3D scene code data
******************************

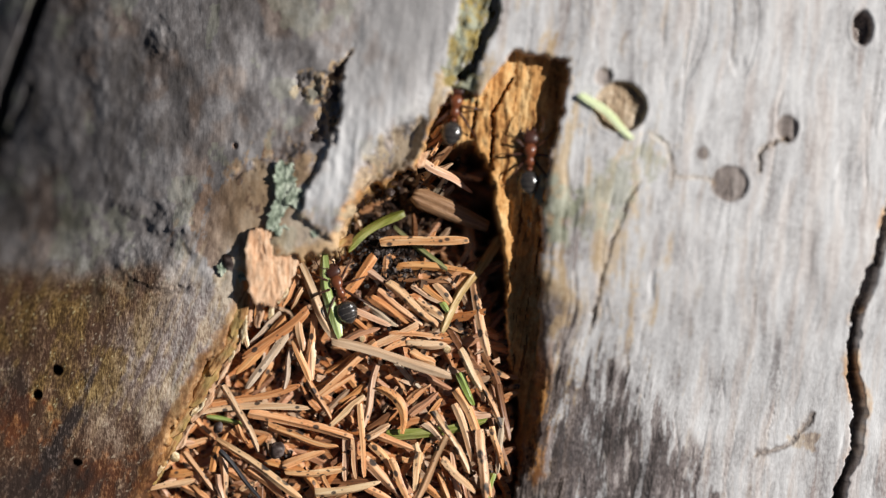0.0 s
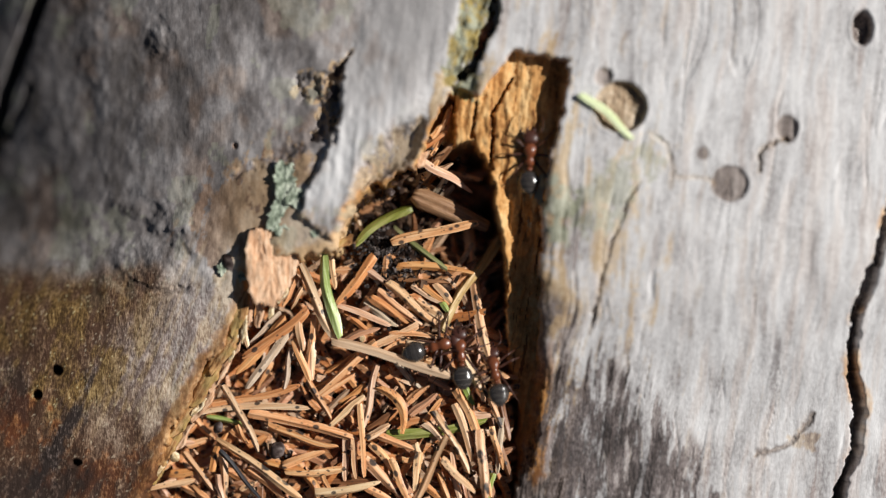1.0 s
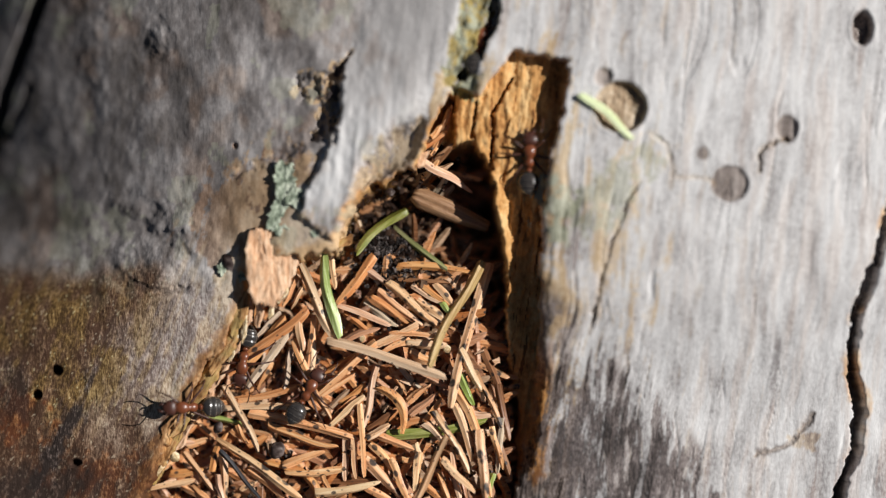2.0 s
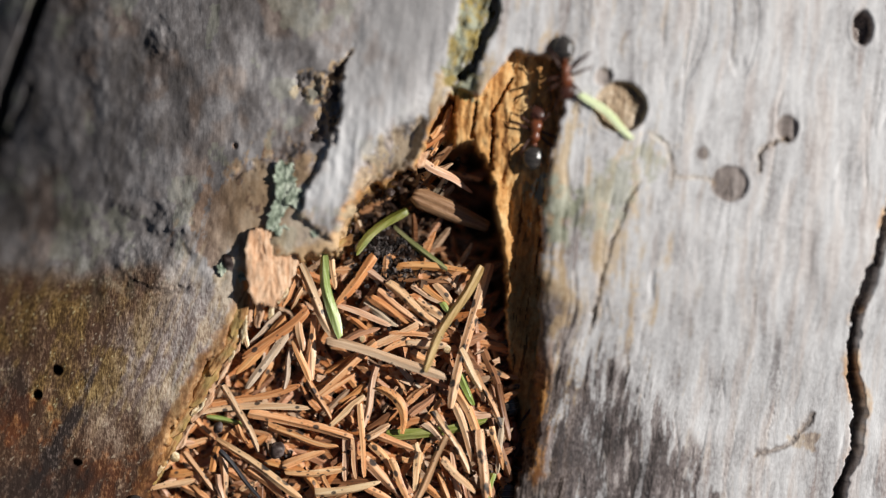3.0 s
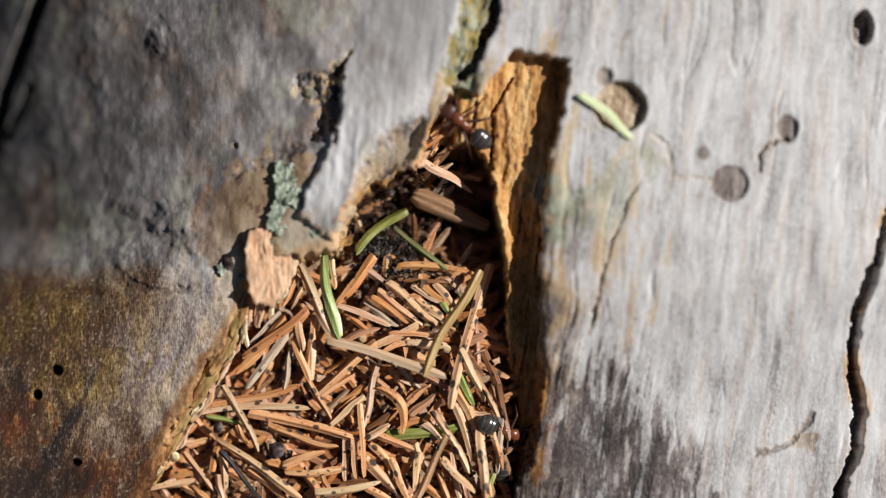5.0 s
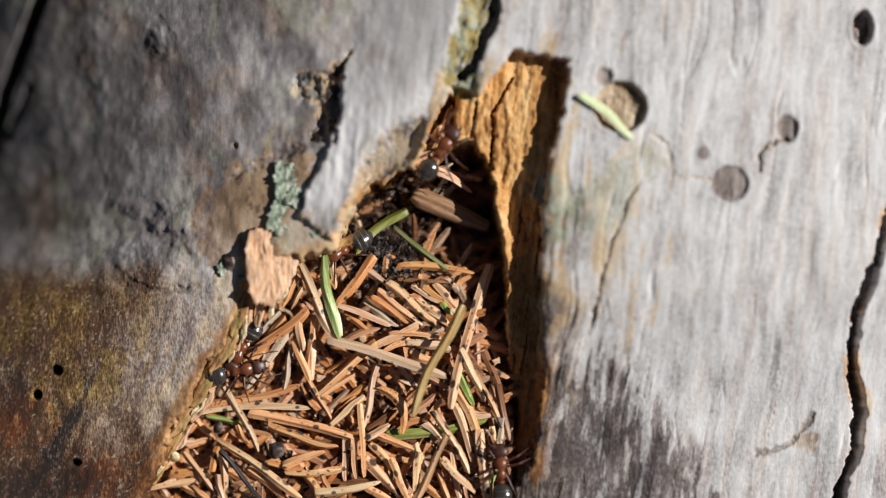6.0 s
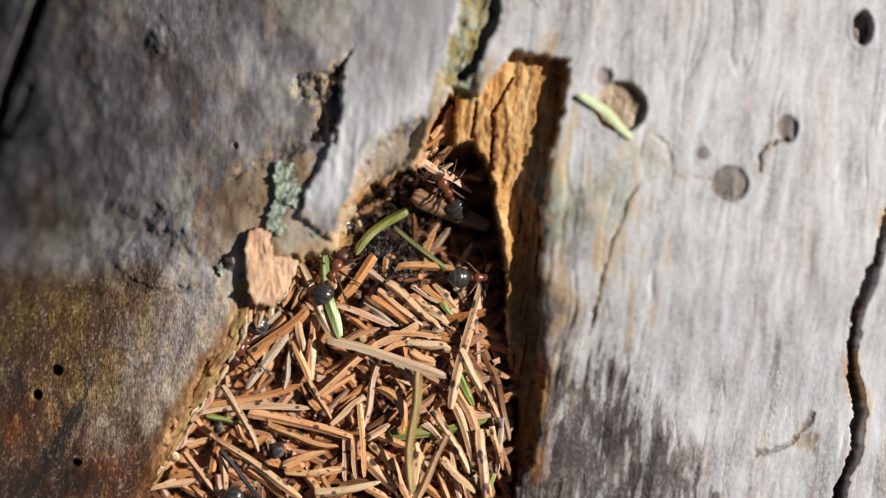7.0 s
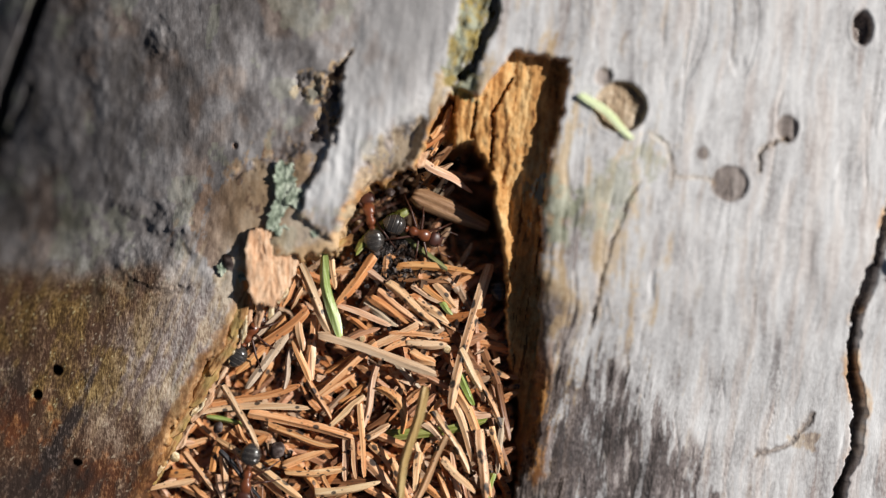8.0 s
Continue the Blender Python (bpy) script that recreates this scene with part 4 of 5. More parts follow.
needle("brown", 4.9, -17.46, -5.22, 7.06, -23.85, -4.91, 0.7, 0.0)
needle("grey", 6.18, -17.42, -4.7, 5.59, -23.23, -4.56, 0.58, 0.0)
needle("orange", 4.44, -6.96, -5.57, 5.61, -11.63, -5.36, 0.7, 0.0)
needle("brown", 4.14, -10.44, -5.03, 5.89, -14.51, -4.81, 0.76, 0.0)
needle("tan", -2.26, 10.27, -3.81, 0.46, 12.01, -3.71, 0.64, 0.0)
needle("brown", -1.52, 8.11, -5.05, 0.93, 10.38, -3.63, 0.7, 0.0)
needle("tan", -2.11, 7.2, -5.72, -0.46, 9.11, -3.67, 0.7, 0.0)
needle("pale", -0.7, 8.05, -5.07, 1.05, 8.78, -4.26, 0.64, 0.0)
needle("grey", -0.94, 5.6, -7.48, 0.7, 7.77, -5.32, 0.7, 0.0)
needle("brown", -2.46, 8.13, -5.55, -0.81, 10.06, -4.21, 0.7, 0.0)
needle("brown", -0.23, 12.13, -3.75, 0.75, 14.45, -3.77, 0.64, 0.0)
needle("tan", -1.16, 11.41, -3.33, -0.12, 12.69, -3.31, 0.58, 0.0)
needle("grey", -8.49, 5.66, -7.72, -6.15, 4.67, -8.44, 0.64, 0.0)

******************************

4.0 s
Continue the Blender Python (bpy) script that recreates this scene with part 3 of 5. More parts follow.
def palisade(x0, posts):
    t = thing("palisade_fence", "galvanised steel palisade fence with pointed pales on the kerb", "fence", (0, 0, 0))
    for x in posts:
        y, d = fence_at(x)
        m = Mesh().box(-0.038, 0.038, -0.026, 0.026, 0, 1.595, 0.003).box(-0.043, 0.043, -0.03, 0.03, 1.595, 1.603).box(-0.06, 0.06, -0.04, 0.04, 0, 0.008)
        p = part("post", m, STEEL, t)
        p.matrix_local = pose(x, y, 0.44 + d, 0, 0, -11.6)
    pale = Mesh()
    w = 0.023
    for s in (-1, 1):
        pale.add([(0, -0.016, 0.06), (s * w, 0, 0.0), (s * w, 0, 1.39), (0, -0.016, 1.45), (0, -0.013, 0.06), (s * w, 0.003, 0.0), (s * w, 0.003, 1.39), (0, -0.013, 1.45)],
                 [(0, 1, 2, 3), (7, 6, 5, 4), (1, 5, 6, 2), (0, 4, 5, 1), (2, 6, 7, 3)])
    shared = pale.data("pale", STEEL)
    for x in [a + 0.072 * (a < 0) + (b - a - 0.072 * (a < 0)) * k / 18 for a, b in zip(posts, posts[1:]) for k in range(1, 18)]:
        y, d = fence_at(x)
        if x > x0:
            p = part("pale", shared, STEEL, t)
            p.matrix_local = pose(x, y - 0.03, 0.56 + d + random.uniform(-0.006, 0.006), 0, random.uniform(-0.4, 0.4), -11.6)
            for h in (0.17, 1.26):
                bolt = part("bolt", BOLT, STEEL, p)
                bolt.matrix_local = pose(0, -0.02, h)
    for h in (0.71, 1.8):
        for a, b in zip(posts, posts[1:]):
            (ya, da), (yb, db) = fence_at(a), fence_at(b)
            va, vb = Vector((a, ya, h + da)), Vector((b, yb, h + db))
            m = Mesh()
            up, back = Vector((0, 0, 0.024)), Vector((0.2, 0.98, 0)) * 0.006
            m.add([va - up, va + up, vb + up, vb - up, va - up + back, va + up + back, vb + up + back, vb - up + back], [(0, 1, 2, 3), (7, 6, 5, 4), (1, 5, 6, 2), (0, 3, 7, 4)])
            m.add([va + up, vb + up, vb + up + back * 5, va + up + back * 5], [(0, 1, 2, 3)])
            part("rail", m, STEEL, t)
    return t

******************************

» **Aim of the task**
Pull every line holding "part" out of the records.

» **Exercise solution**
Continue the Blender Python (bpy) script that recreates this scene with part 4 of 5. More parts follow.
Continue the Blender Python (bpy) script that recreates this scene with part 3 of 5. More parts follow.
        p = part("post", m, STEEL, t)
            p = part("pale", shared, STEEL, t)
                bolt = part("bolt", BOLT, STEEL, p)
            part("rail", m, STEEL, t)